Sieben Stunden dauert der Eingriff
Der rund siebenstündige Eingriff werde inzwischen an 17 deutschen Augenkliniken vorgenommen. 50 Patienten haben den Chip aus Baden-Württemberg bereits im Auge. Nach der OP müssen die Patienten mehrere Monate üben, um die neuen Seheindrücke verarbeiten zu können.
Für den Eingriff nötig sind ein Augenarzt und ein Neurochirurg. Denn das Energiemodul - die Batterie - wird am Hinterkopf unter die Haut gesetzt. Ein Kabel führt davon aus durch den Kopf zum Auge. "Das ist also wirklich eine komplizierte Sache", sagt Scharrer. Alles in allem kostet die Behandlung rund 100.000 Euro. In Deutschland seien mittlerweile einige Krankenkassen bereit, die Kosten zu übernehmen.

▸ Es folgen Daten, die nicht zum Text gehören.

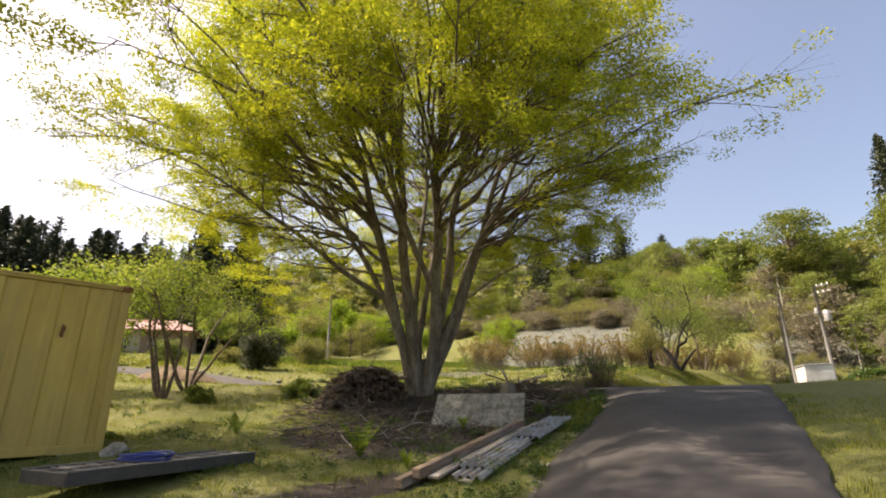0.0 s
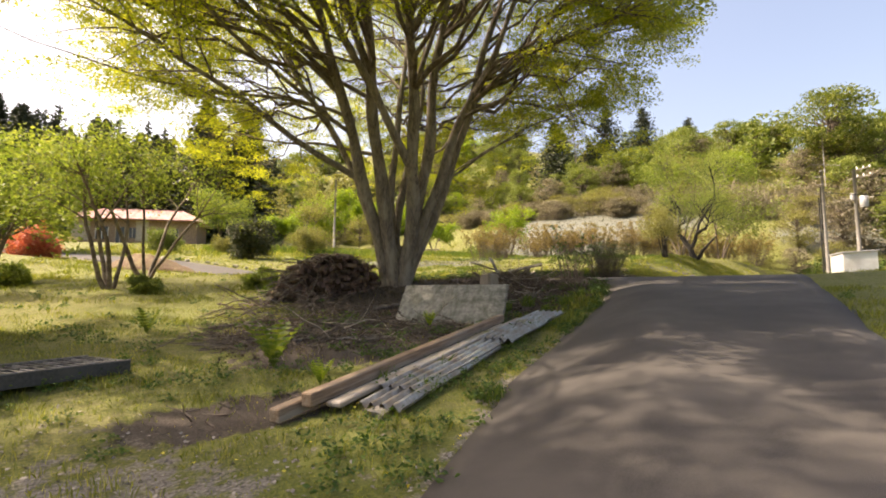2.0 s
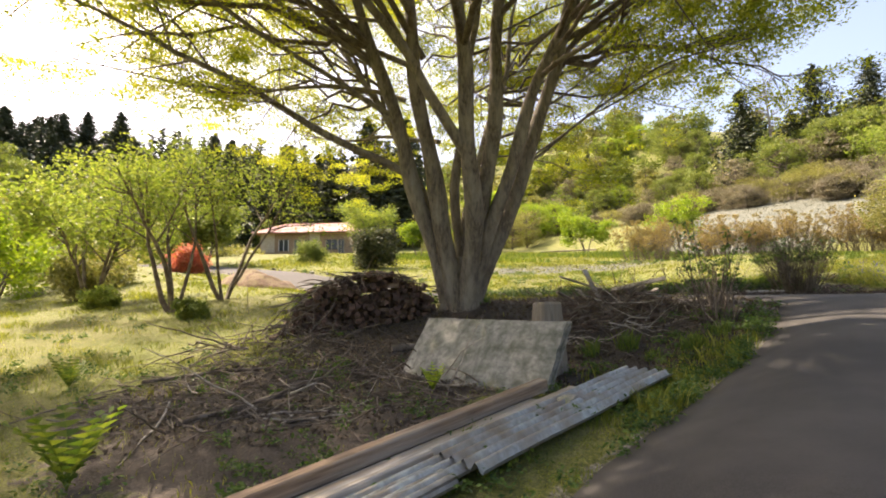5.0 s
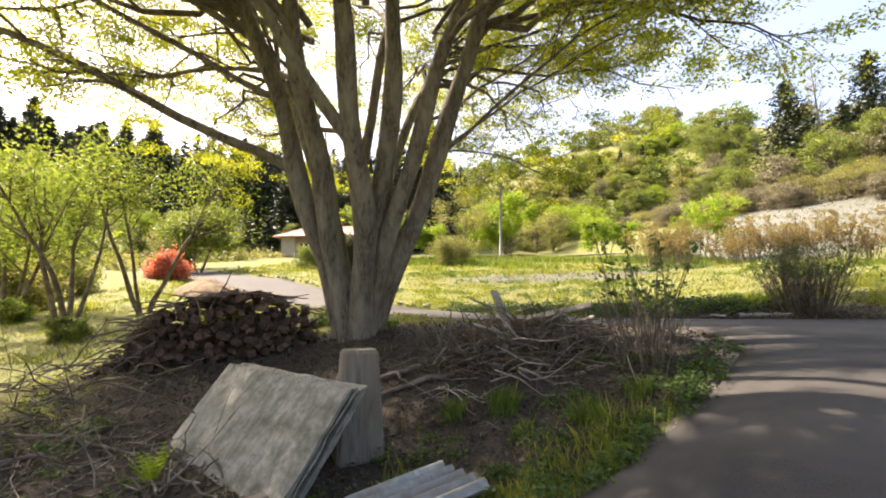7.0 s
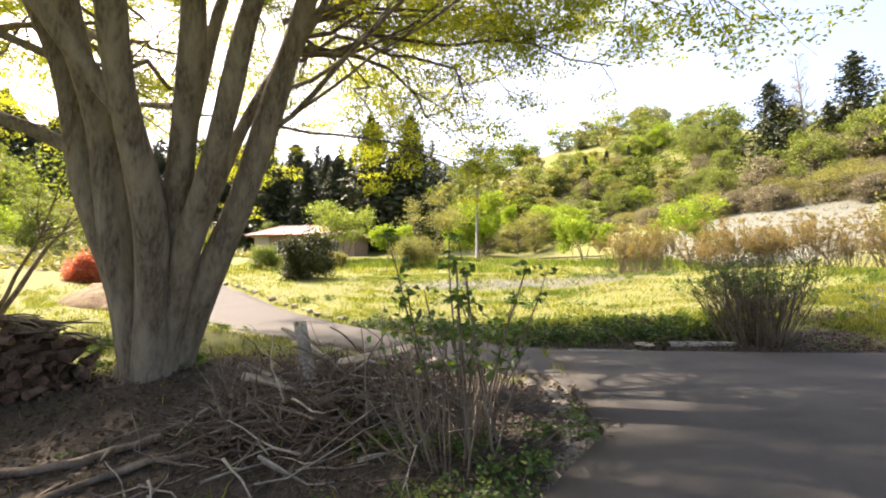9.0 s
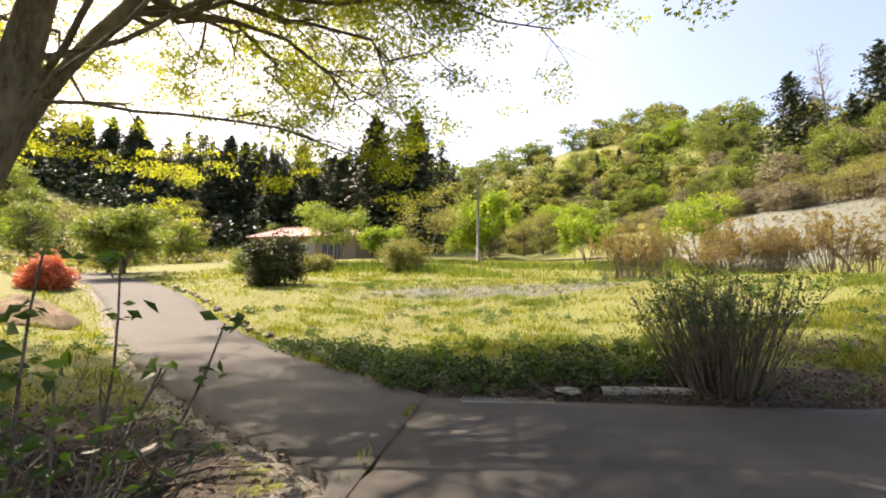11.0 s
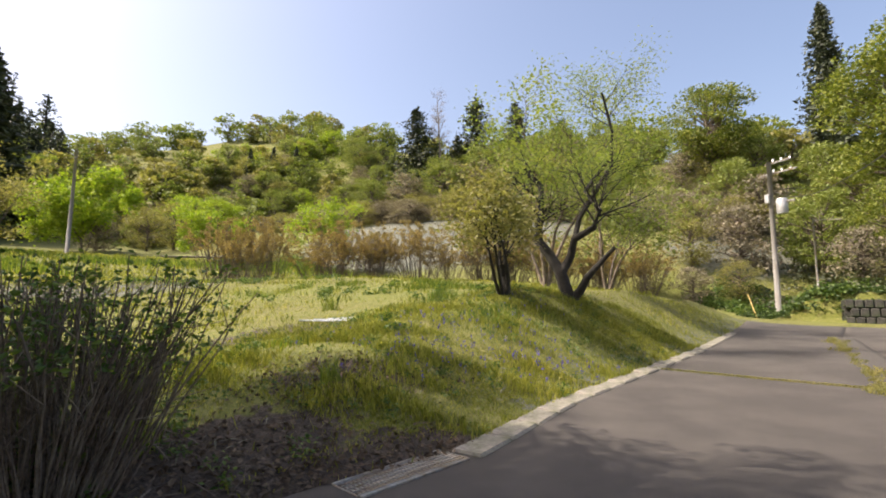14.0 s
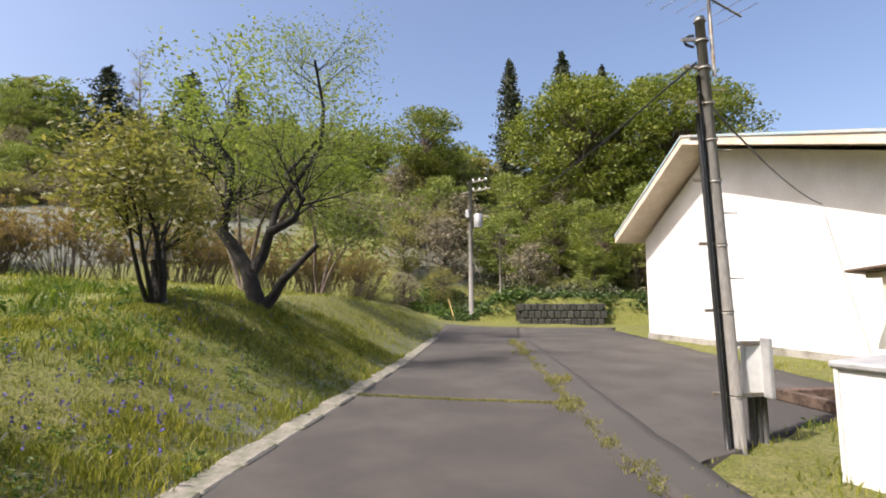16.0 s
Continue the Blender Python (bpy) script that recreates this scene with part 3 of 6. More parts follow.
def great_tree():
    """The many-stemmed spreading tree of the yard."""
    gen = np.random.default_rng(21)
    base = np.array([0.5, 10.85, ground_z(0.5, 10.85) - 0.15])
    tree = thing("broadleaf_tree", base, "tall spreading broadleaf tree with many grey stems and fresh leaves", "tree")
    foot = Soup()
    ring = []
    for z, r in ((-0.1, 0.56), (0.12, 0.45), (0.35, 0.4), (0.6, 0.38), (0.9, 0.38), (1.2, 0.28)):
        a = np.arange(42) * 2 * np.pi / 42
        rr = r * (1 + 0.13 * np.sin(a * 6 + 0.6 + 0.25 * z) + 0.05 * np.sin(a * 11 + z) + 0.06 * (z < 0.2) * np.sin(a * 4 + 1))
        ring.append(np.stack([rr * np.cos(a), rr * np.sin(a) * 0.85, np.full(42, z)], 1))
    i = (np.arange(5)[:, None] * 42 + np.arange(42)[None]).ravel()
    j = (np.arange(5)[:, None] * 42 + (np.arange(42)[None] + 1) % 42).ravel()
    foot.add(np.concatenate(ring), np.stack([i, j, j + 42, i + 42], 1))
    part("trunk", foot, M_BARK, tree, "fluted grey trunk foot")
    twigs, tips = Soup(), []
    # each stem: sideways place at five heights and at the top, depth at three heights, thickness
    stems = [((-0.33, -0.7, -1.1, -1.5, -2.0, -3.6), (0.05, -0.1, -0.5), 0.18), ((-0.18, -0.4, -0.66, -0.92, -1.1, -1.7), (-0.1, -0.4, -0.9), 0.185),
             ((0.1, 0.24, 0.1, 0.0, -0.2, -0.7), (-0.2, -1.0, -1.6), 0.175), ((0.12, 0.36, 0.56, 0.64, 0.73, 1.0), (0.0, -0.6, -1.1), 0.175),
             ((0.22, 0.55, 0.95, 1.42, 2.1, 3.7), (-0.1, -0.7, -1.3), 0.15), ((0.28, 0.78, 1.37, 1.79, 2.2, 3.5), (0.05, -0.3, -0.6), 0.175),
             ((-0.05, 0.0, -0.1, 0.1, 0.4, 1.1), (0.2, 0.4, 0.8), 0.11), ((0.1, 0.12, 0.3, 0.9, 1.4, 2.4), (0.2, 0.7, 1.8), 0.115), ((-0.2, -0.45, -0.9, -1.5, -2.4, -4.2), (0.2, 0.7, 1.8), 0.115)]
    nodes = []
    for n, (across, back, r) in enumerate(stems):
        h = 12.6 - 0.6 * abs(across[-1]) + gen.uniform(-0.6, 0.6)
        k = np.linspace(0, 1, 30)
        up = 0.05 + k * h
        across = (across[0] * 0.6, across[1] * 0.88, *across[2:])
        px = np.interp(up, [0.2, 1.5, 3.0, 4.5, 6.0, h], across)
        py = np.interp(up, [0.2, 3.0, 6.0, h], [*back, back[-1] * 2.2])
        for _ in range(4):
            px[1:-1] = (px[:-2] + 2 * px[1:-1] + px[2:]) / 4
            py[1:-1] = (py[:-2] + 2 * py[1:-1] + py[2:]) / 4
        sway = np.stack([np.sin(up * 1.9 + n * 2.1), np.cos(up * 1.6 + n * 1.3)], 1) * 0.045 * smooth(0, 2, up)[:, None]
        line = np.stack([px + sway[:, 0], py + sway[:, 1], up], 1)
        radius = 1.18 * r * (1.12 - 0.12 * smooth(0, 0.1, k)) * (1 - 0.86 * k ** 1.1) * (1 + 0.08 * np.sin(up * 2.7 + n))
        part("limb", Soup().tube(line, radius, 14), M_BARK, tree)
        nodes += [(line[i], radius[i]) for i in range(10, 30)]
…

Die US-Technik (Argus II) hat im Gegensatz zur deutschen nur 60 Elektroden und liefert damit kein so gutes Bild, wie Scharrer sagt. Dafür ist die OP deutlich unkomplizierter: Der Patient trägt hier eine Brille mit einer Kamera. Die Bild-Signale werden drahtlos an den Chip im Auge übertragen, der nicht unter, sondern auf der Netzhaut sitzt. Auch die Batterie wird hier nicht implantiert, sondern steckt in einem Kästchen in der Tasche.
Dass der Netzhaut-Chip in Zukunft auch bei anderen Augenerkrankungen eingesetzt werden kann - etwa bei der sehr häufigen "Altersblindheit" oder altersabhängigen Makula-Degeneration - ist bisher eher unwahrscheinlich. In Amerika sei dazu bereits eine erste Studie gemacht worden, sagt Scharrer. Die Ergebnisse seien zwar noch nicht veröffentlicht - "aber wie es scheint, sind sie nicht ermutigend".